From 'white ghetto' to 'finely milled grit': How a longtime Fishtowner has watched his neighborhood evolve
"Fishtown's definitely at full capacity as far as yoga and nail places go," Adam Cramer said.
When he turned 17, Adam Cramer moved from his family's home in Wyndmoor to a warehouse in Fishtown, drawn by cheap rent and the allure of a renegade artistic community.
Gunfire was frequently heard in the hallways of his building, drug addicts broke into his motorcycle shop to steal parts, and even the parties circa 1989 usually ended in fist fights.
"I was a street urchin and it was the white ghetto. Warehouses were like tent cities. It was like a giant apocalyptic party," Cramer said from his shop, Liberty Vintage, on Sepviva Street.
Three decades later, Cramer, 48, restores bikes in his garage across from a bucolic little park in a reborn Fishtown that sprouts wine bars, doggie day cares and emporiums peddling succulent plants. He and his wife are raising their 13-year-old son next door on a block of rowhouses, mostly filled with families.
Fishtown is still gritty, Cramer says. It's just a finely milled grit.
"It used to be, a neck tattoo around here meant — oh don't [mess] with that guy," Cramer said. "Now you see a neck tattoo, they want to read you a poem about their vegan bicycle."
Cramer isn't against the changes. Far from it, he wants to benefit from being here through the renaissance. He says he turns down dozens of requests a month, mostly from New York City developers, wanting to buy his warehouse.
Instead, he decided recently to slice the shop in half. He's looking to bring in a local business to rent part of the space and cut his costs. On Sunday he posted on the Fishtown Facebook group asking neighbors what they wanted to see added to the area and whether they knew any businesses looking for a home.
Ideas flowed in: independent movie theater, antiques warehouse, music space, sculpture gym, flea market, tool library.
Cramer has a few criteria of his own — it has to be a business his wife, an architect, approves of, and he'd love one whose clientele might appreciate his massive collection of vintage bikes.
"Fishtown's definitely at full capacity as far as yoga and nail places go," he said.
Cramer grew up lower-middle class, but his father, a paper broker who made bags for Strawbridge & Clothier and Gimbels, scrounged enough to send him to Chestnut Hill Academy, an odd fit for a teenager lusting after the open road.
He has been restoring all makes and models of motorcycles since before he could legally drive them, specializing in the classic British bikes.

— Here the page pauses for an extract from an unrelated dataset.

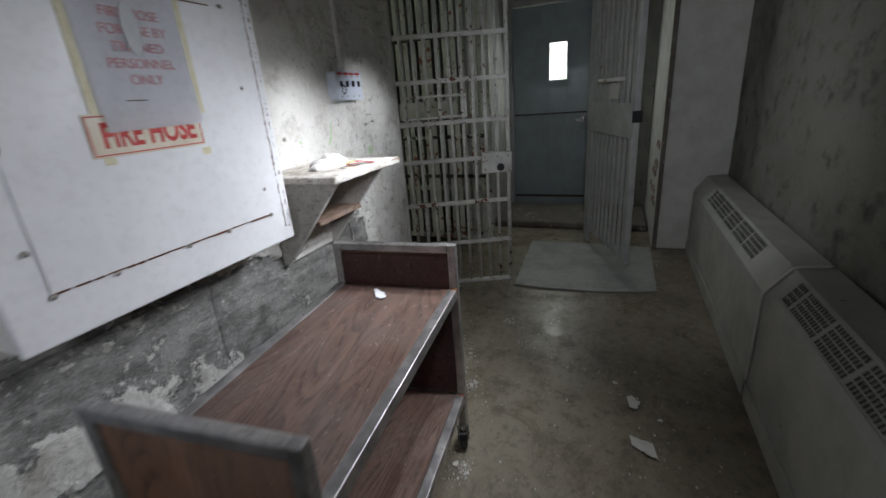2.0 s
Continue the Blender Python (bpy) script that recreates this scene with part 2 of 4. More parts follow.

His mechanical know-how and penchant for salty one-liners grabbed the attention of the Discovery Channel, which aired a reality TV show, Philly Throttle, about the shop and the character who ran it, in 2013.
The series lasted one season. Cramer quit. He said producers had started meddling too much in his life. After one particularly frustrating day, he chased the film crew out with a garden hose on full blast.
"It just didn't work out," Cramer said.
He sees his warehouse — a former loading dock for a tomato processing factory — as more than a place to fix bikes. It's a motorcycle museum with a blue-and-white helicopter and a 1969 Jaguar XKE hanging from the ceiling. He's got about 300 bikes, including Triumphs, Nortons, and a 1935 DKW German motorcycle. The garage is also a gathering space. On the first Friday of most warm-weather months, he brings in a live band and a few kegs of beer and hosts a couple hundred people from the neighborhood. Two days a week he teaches local kids about mechanics, through a mentorship program with an alternative high school in Norris Square.
"Philadelphia was — was — 100 years ago the biggest manufacturing city in the country," Cramer said. "We have people still here that know how to do this. The problem is there's not a vehicle to pass down their insight. There's no replacement for learning from some dude that's only got three fingers on his left hand."
On Monday afternoon, a classical music station blasted from an upstairs radio as Cramer tinkered with different parts. He used to be a death-metal guy but now he listens to Wagner. "I just don't hate that much anymore," he said. He finds classical calming but complicated, like motorcycle repair.
As he worked, people filtered in and out. A harpsichord manufacturer from Bethlehem, who knew his bike was far from complete, stopped by to check on it anyway. A friend rode in from Somerset, Pa., because it was his day off from work and he felt like chatting. An antiques dealer who saw the Facebook ad came by to scope out the space.
It was an eclectic group for a self-styled "dirty motorcycle guy."
"Fishtown was tough when I needed it to be," Cramer said. "Other places didn't want greasy, dirty motorcycle guys around. We were hard living, but I've matured with the neighborhood."